Return every line below as is, leaving out the pictures.

▶ _Source material_:

------------------------

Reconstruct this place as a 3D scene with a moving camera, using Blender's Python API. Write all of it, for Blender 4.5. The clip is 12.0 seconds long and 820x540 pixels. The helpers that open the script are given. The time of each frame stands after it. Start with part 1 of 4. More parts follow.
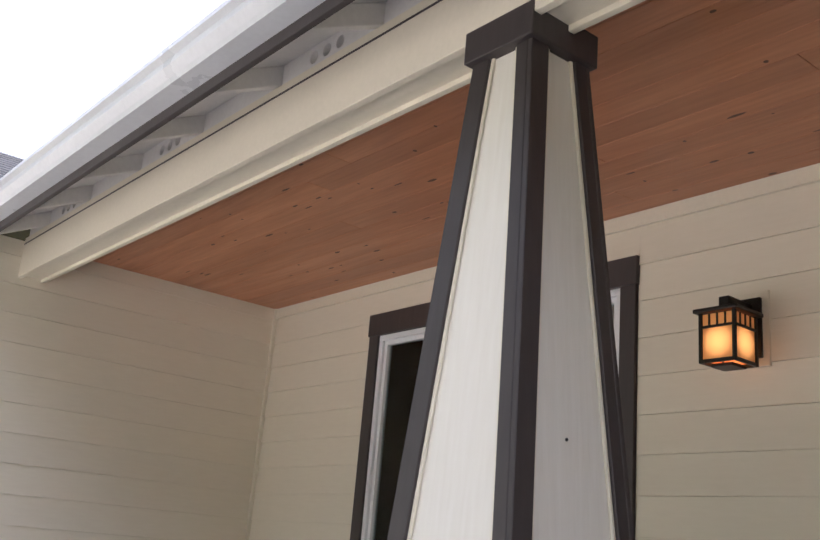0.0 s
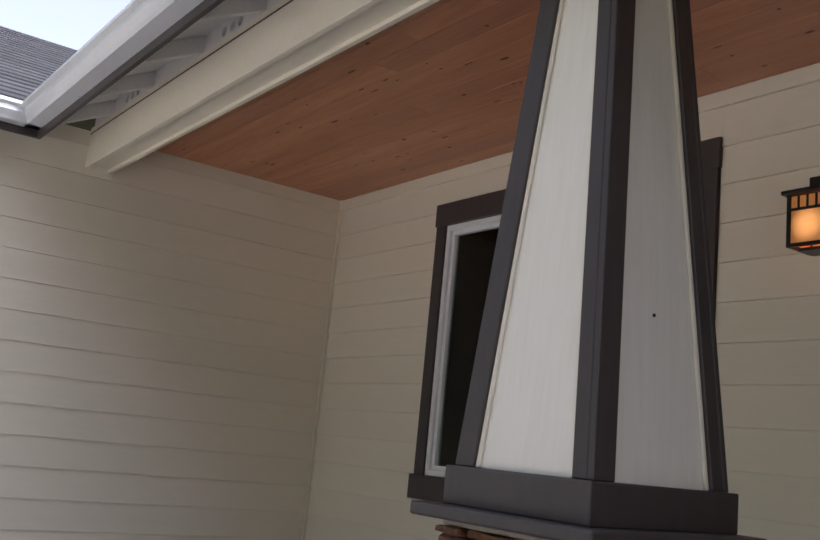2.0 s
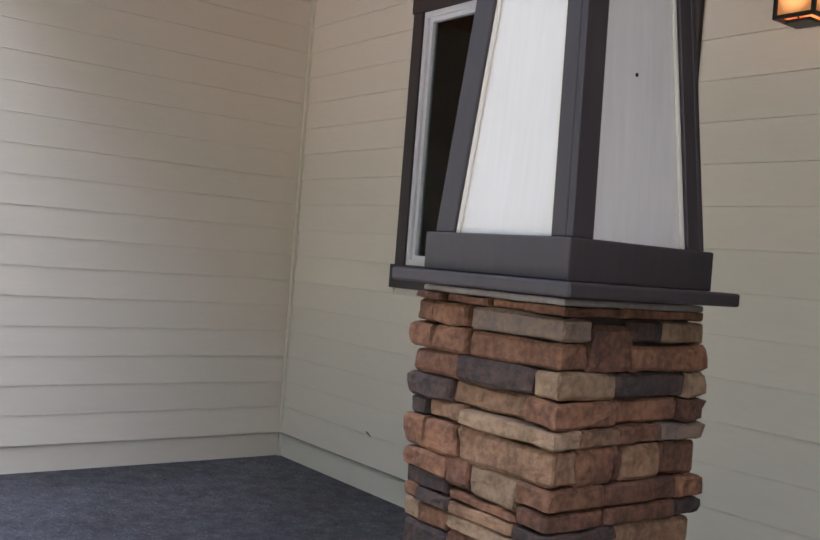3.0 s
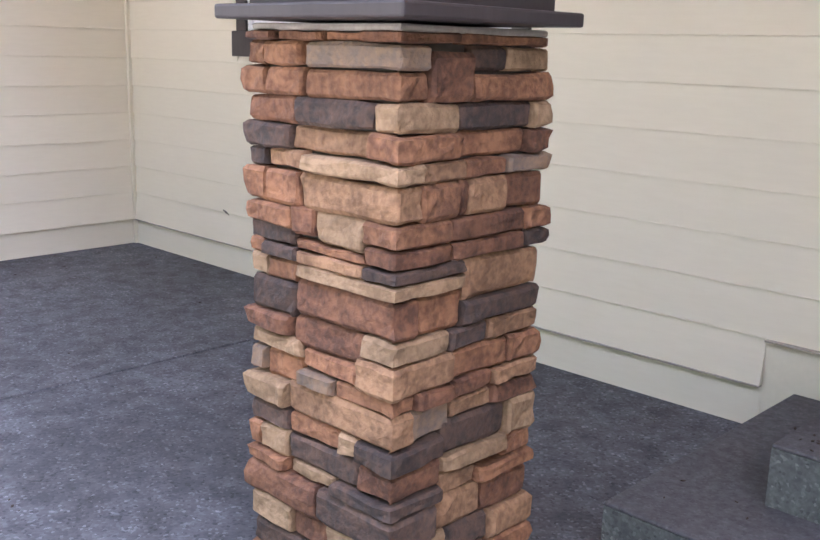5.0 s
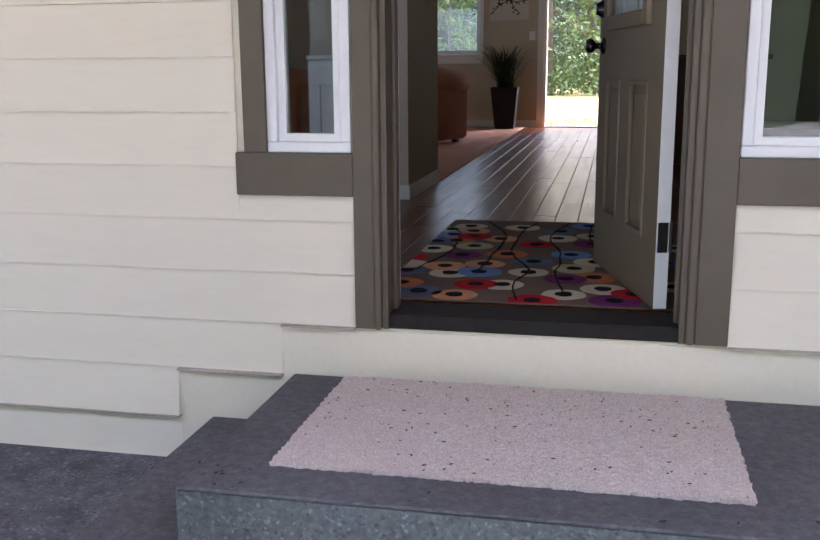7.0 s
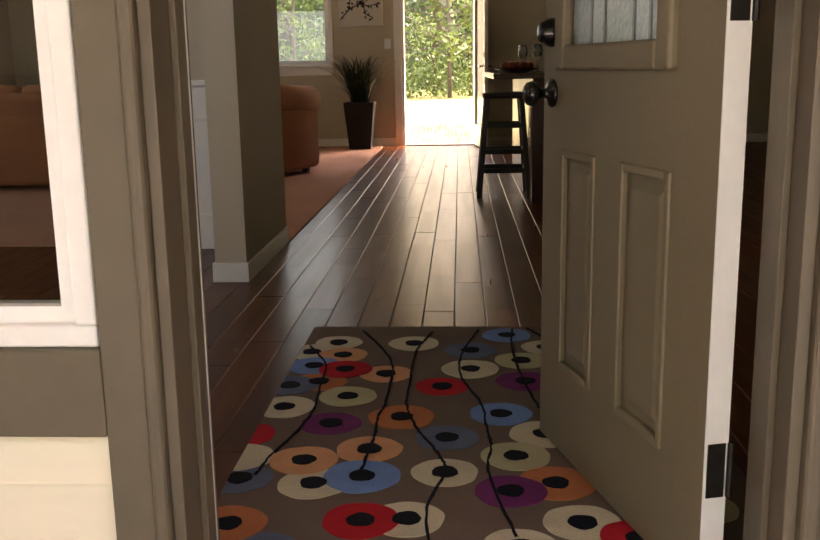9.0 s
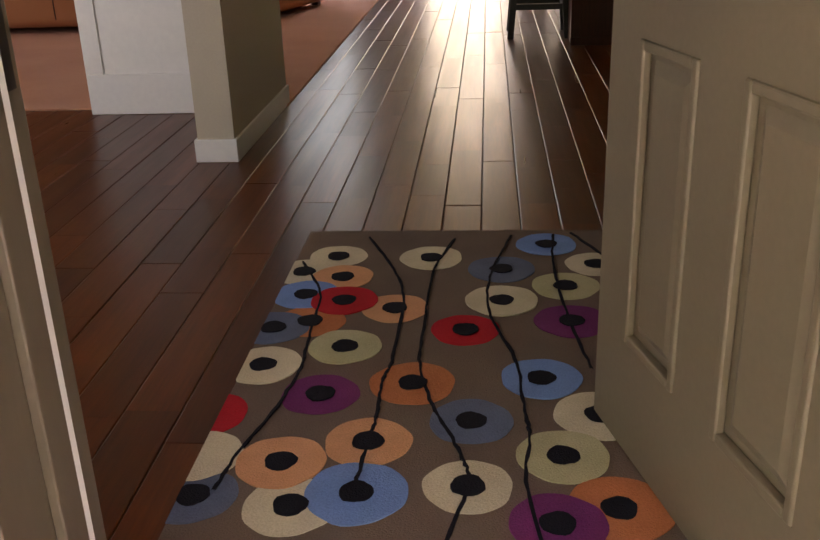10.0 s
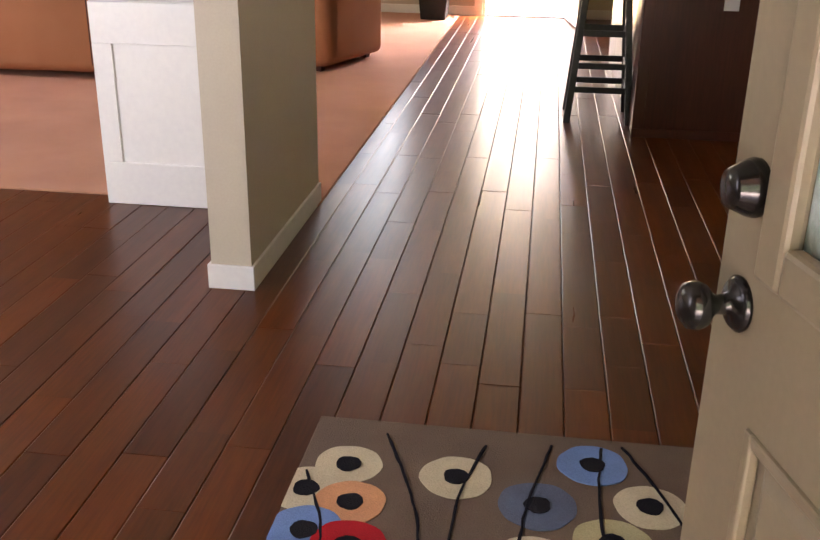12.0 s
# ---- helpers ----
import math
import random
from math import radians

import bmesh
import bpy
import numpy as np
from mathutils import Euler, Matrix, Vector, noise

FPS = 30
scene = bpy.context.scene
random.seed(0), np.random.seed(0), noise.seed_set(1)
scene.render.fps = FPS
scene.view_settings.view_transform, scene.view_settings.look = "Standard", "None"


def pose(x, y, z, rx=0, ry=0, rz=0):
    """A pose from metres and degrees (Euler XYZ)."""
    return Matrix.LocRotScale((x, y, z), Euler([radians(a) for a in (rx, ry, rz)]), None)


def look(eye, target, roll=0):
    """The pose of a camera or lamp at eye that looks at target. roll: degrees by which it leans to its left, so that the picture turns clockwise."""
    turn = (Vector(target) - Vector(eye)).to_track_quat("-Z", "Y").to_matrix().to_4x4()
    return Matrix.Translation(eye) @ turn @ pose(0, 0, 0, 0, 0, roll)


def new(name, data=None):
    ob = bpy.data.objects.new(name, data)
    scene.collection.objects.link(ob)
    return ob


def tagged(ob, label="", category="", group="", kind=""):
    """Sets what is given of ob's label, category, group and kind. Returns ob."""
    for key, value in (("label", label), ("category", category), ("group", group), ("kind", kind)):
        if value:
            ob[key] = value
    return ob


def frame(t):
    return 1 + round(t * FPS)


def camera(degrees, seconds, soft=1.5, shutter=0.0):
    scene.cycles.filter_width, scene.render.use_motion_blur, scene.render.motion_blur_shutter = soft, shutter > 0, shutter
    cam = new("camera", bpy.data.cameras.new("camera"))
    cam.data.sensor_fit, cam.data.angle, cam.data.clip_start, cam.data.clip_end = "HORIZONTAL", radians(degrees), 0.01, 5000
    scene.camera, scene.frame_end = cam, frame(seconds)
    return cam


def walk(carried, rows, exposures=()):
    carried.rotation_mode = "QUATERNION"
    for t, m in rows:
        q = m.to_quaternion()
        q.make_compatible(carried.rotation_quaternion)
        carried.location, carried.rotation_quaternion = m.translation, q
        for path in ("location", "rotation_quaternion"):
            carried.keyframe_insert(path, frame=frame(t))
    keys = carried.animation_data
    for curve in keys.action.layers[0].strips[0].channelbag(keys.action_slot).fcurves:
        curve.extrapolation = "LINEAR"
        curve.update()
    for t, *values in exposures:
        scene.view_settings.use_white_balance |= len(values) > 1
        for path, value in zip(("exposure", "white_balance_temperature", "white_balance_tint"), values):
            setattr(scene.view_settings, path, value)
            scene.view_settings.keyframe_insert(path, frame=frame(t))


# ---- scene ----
cam = camera(46.7, 12.0)
PATH = [
    (0, (0.272, -3.494, 1.025), (-1.23, -2.31, 1.608), 5.0),
    (0.5, (0.248, -3.512, 1.015), (-1.311, -2.387, 1.567), 5.3),
    (1, (0.177, -3.456, 1.014), (-1.406, -2.354, 1.541), 5.7),
    (1.5, (0.142, -3.429, 1.002), (-1.456, -2.328, 1.489), 5.9),
    (2, (0.152, -3.443, 0.976), (-1.457, -2.315, 1.348), 5.7),
    (2.5, (0.158, -3.447, 0.913), (-1.452, -2.278, 1.109), 5.5),
    (3, (0.135, -3.422, 0.877), (-1.455, -2.21, 0.856), 4.5),
    (4.8, (0.092, -3.319, 0.778), (-1.308, -1.965, 0.325), 1.5),
    (5, (0.094, -3.301, 0.769), (-1.259, -1.898, 0.316), 1.5),
    (5.5, (0.127, -3.272, 0.774), (-1.032, -1.711, 0.305), 1.1),
    (6, (0.184, -3.244, 0.775), (-0.683, -1.501, 0.318), 1.4),
    (6.5, (0.221, -3.192, 0.801), (-0.371, -1.333, 0.359), 0.9),
    (7, (0.211, -2.993, 0.798), (-0.199, -1.079, 0.387), -0.4),
    (7.5, (0.118, -2.671, 0.794), (-0.127, -0.721, 0.423), -0.5),
    (7.7, (0.074, -2.518, 0.809), (-0.117, -0.559, 0.455), -0.1),
    (9.3, (-0.066, -1.128, 0.958), (-0.171, 0.814, 0.492), -1.0),
    (9.5, (-0.061, -0.963, 0.958), (-0.185, 0.961, 0.427), -1.4),
    (10, (-0.066, -0.684, 1.008), (-0.23, 1.156, 0.242), -2.0),
    (10.5, (-0.094, -0.505, 1.103), (-0.228, 1.247, 0.147), -0.5),
    (11, (-0.087, -0.402, 1.183), (-0.229, 1.318, 0.172), 0.5),
    (11.5, (-0.07, -0.26, 1.289), (-0.316, 1.503, 0.377), 0.2),
    (12, (-0.085, -0.129, 1.332), (-0.333, 1.707, 0.58), 0.9),
]
EXPOSURES = [(0, 1.6, 6050, 18), (0.5, 1.2, 6050, 18), (1.5, 0.95, 6050, 18), (2.0, 0.9, 6000, 18), (3.0, 1.62, 5750, 18), (5.0, 2.9, 5800, 23), (7.7, 2.98, 5500, 26), (9.3, 3.5, 7700, 26), (9.7, 3.65, 7700, 27), (10, 4.12, 7200, 29), (10.5, 4.75, 6900, 28), (11, 5.3, 6800, 27), (12, 5.35, 6800, 30)]
walk(cam, [(t, look(eye, target, roll)) for t, eye, target, roll in PATH], EXPOSURES)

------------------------

▶ _Task result_:
Reconstruct this place as a 3D scene with a moving camera, using Blender's Python API. Write all of it, for Blender 4.5. The clip is 12.0 seconds long and 820x540 pixels. The helpers that open the script are given. The time of each frame stands after it. Start with part 1 of 4. More parts follow.
0.0 s
2.0 s
3.0 s
5.0 s
7.0 s
9.0 s
10.0 s
12.0 s
# ---- helpers ----
import math
import random
from math import radians

import bmesh
import bpy
import numpy as np
from mathutils import Euler, Matrix, Vector, noise

FPS = 30
scene = bpy.context.scene
random.seed(0), np.random.seed(0), noise.seed_set(1)
scene.render.fps = FPS
scene.view_settings.view_transform, scene.view_settings.look = "Standard", "None"


def pose(x, y, z, rx=0, ry=0, rz=0):
    """A pose from metres and degrees (Euler XYZ)."""
    return Matrix.LocRotScale((x, y, z), Euler([radians(a) for a in (rx, ry, rz)]), None)


def look(eye, target, roll=0):
    """The pose of a camera or lamp at eye that looks at target. roll: degrees by which it leans to its left, so that the picture turns clockwise."""
    turn = (Vector(target) - Vector(eye)).to_track_quat("-Z", "Y").to_matrix().to_4x4()
    return Matrix.Translation(eye) @ turn @ pose(0, 0, 0, 0, 0, roll)


def new(name, data=None):
    ob = bpy.data.objects.new(name, data)
    scene.collection.objects.link(ob)
    return ob


def tagged(ob, label="", category="", group="", kind=""):
    """Sets what is given of ob's label, category, group and kind. Returns ob."""
    for key, value in (("label", label), ("category", category), ("group", group), ("kind", kind)):
        if value:
            ob[key] = value
    return ob


def frame(t):
    return 1 + round(t * FPS)


def camera(degrees, seconds, soft=1.5, shutter=0.0):
    scene.cycles.filter_width, scene.render.use_motion_blur, scene.render.motion_blur_shutter = soft, shutter > 0, shutter
    cam = new("camera", bpy.data.cameras.new("camera"))
    cam.data.sensor_fit, cam.data.angle, cam.data.clip_start, cam.data.clip_end = "HORIZONTAL", radians(degrees), 0.01, 5000
    scene.camera, scene.frame_end = cam, frame(seconds)
    return cam


def walk(carried, rows, exposures=()):
    carried.rotation_mode = "QUATERNION"
    for t, m in rows:
        q = m.to_quaternion()
        q.make_compatible(carried.rotation_quaternion)
        carried.location, carried.rotation_quaternion = m.translation, q
        for path in ("location", "rotation_quaternion"):
            carried.keyframe_insert(path, frame=frame(t))
    keys = carried.animation_data
    for curve in keys.action.layers[0].strips[0].channelbag(keys.action_slot).fcurves:
        curve.extrapolation = "LINEAR"
        curve.update()
    for t, *values in exposures:
        scene.view_settings.use_white_balance |= len(values) > 1
        for path, value in zip(("exposure", "white_balance_temperature", "white_balance_tint"), values):
            setattr(scene.view_settings, path, value)
            scene.view_settings.keyframe_insert(path, frame=frame(t))


# ---- scene ----
cam = camera(46.7, 12.0)
PATH = [
    (0, (0.272, -3.494, 1.025), (-1.23, -2.31, 1.608), 5.0),
    (0.5, (0.248, -3.512, 1.015), (-1.311, -2.387, 1.567), 5.3),
    (1, (0.177, -3.456, 1.014), (-1.406, -2.354, 1.541), 5.7),
    (1.5, (0.142, -3.429, 1.002), (-1.456, -2.328, 1.489), 5.9),
    (2, (0.152, -3.443, 0.976), (-1.457, -2.315, 1.348), 5.7),
    (2.5, (0.158, -3.447, 0.913), (-1.452, -2.278, 1.109), 5.5),
    (3, (0.135, -3.422, 0.877), (-1.455, -2.21, 0.856), 4.5),
    (4.8, (0.092, -3.319, 0.778), (-1.308, -1.965, 0.325), 1.5),
    (5, (0.094, -3.301, 0.769), (-1.259, -1.898, 0.316), 1.5),
    (5.5, (0.127, -3.272, 0.774), (-1.032, -1.711, 0.305), 1.1),
    (6, (0.184, -3.244, 0.775), (-0.683, -1.501, 0.318), 1.4),
    (6.5, (0.221, -3.192, 0.801), (-0.371, -1.333, 0.359), 0.9),
    (7, (0.211, -2.993, 0.798), (-0.199, -1.079, 0.387), -0.4),
    (7.5, (0.118, -2.671, 0.794), (-0.127, -0.721, 0.423), -0.5),
    (7.7, (0.074, -2.518, 0.809), (-0.117, -0.559, 0.455), -0.1),
    (9.3, (-0.066, -1.128, 0.958), (-0.171, 0.814, 0.492), -1.0),
    (9.5, (-0.061, -0.963, 0.958), (-0.185, 0.961, 0.427), -1.4),
    (10, (-0.066, -0.684, 1.008), (-0.23, 1.156, 0.242), -2.0),
    (10.5, (-0.094, -0.505, 1.103), (-0.228, 1.247, 0.147), -0.5),
    (11, (-0.087, -0.402, 1.183), (-0.229, 1.318, 0.172), 0.5),
    (11.5, (-0.07, -0.26, 1.289), (-0.316, 1.503, 0.377), 0.2),
    (12, (-0.085, -0.129, 1.332), (-0.333, 1.707, 0.58), 0.9),
]
EXPOSURES = [(0, 1.6, 6050, 18), (0.5, 1.2, 6050, 18), (1.5, 0.95, 6050, 18), (2.0, 0.9, 6000, 18), (3.0, 1.62, 5750, 18), (5.0, 2.9, 5800, 23), (7.7, 2.98, 5500, 26), (9.3, 3.5, 7700, 26), (9.7, 3.65, 7700, 27), (10, 4.12, 7200, 29), (10.5, 4.75, 6900, 28), (11, 5.3, 6800, 27), (12, 5.35, 6800, 30)]
walk(cam, [(t, look(eye, target, roll)) for t, eye, target, roll in PATH], EXPOSURES)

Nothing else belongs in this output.